Give us a brief rundown of your more recent projects.
In the last year or so, we’ve worked with Protector Plans; we’re currently working with Wright Flood on their requirements analysis. We built out the systems for the new Accelerate dealership program, Wright Specialty’s municipalities and education programs and Arrowhead’s Core Commercial and Automotive Aftermarket programs.
We also helped finalize the complete 50-state setup on Arrowhead Exchange and its policy administration system. In fact, industry standard for this type of job is a five-year project. We did in 18 months.
Industry standard for this type of job
is a five-year project. We did in 18 months.
Our business systems analysts have had a hand in every new product/ program that’s gone live. These new product launches and/or support include
- E&S program
- Arrowhead Tribal
- Wright Specialty
- Arrowhead Workers’ Compensation
- Core Commercial
- Arrowhead Automotive Aftermarket
- Accelerate dealer program
- Wright Public Entity
- Protector Plans
We impact many National Programs’ companies. Often it’s the lack of problems that these companies experience that shows our success. The fact that their businesses are humming along is a testament to our success. It means the systems that were built and supported by my team are working.
Tell us about your team.
My team consists of 27 business analysts, some who are working through new projects and others who support various programs.
We’re using templates whenever possible. But when you have systems that are not proprietary and need constant maintenance support and evaluation to stay in business, such as for floating rate changes, our evaluation and maintenance is ongoing.
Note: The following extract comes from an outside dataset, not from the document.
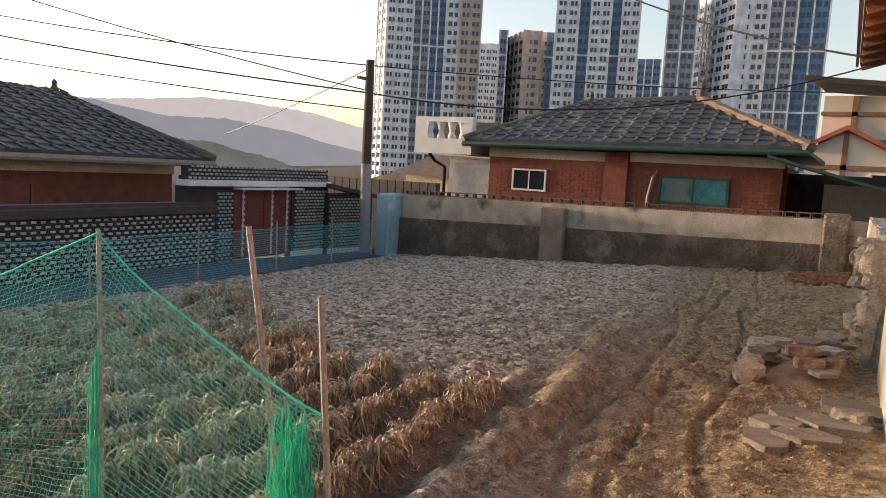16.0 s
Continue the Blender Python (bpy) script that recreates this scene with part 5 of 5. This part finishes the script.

The templates that we’ve developed to help us streamline these processes have become a playbook of sorts, built on our history of successes. Our playbook is always evolving and always in motion. One template won’t fit every company, so it’s a constant refinement.
Because we work behind the scenes, our successes are the successes of others through our support and maintenance. Our team shines because of their diligent work on our products, asking important questions and building sustainable requirements day in and day out.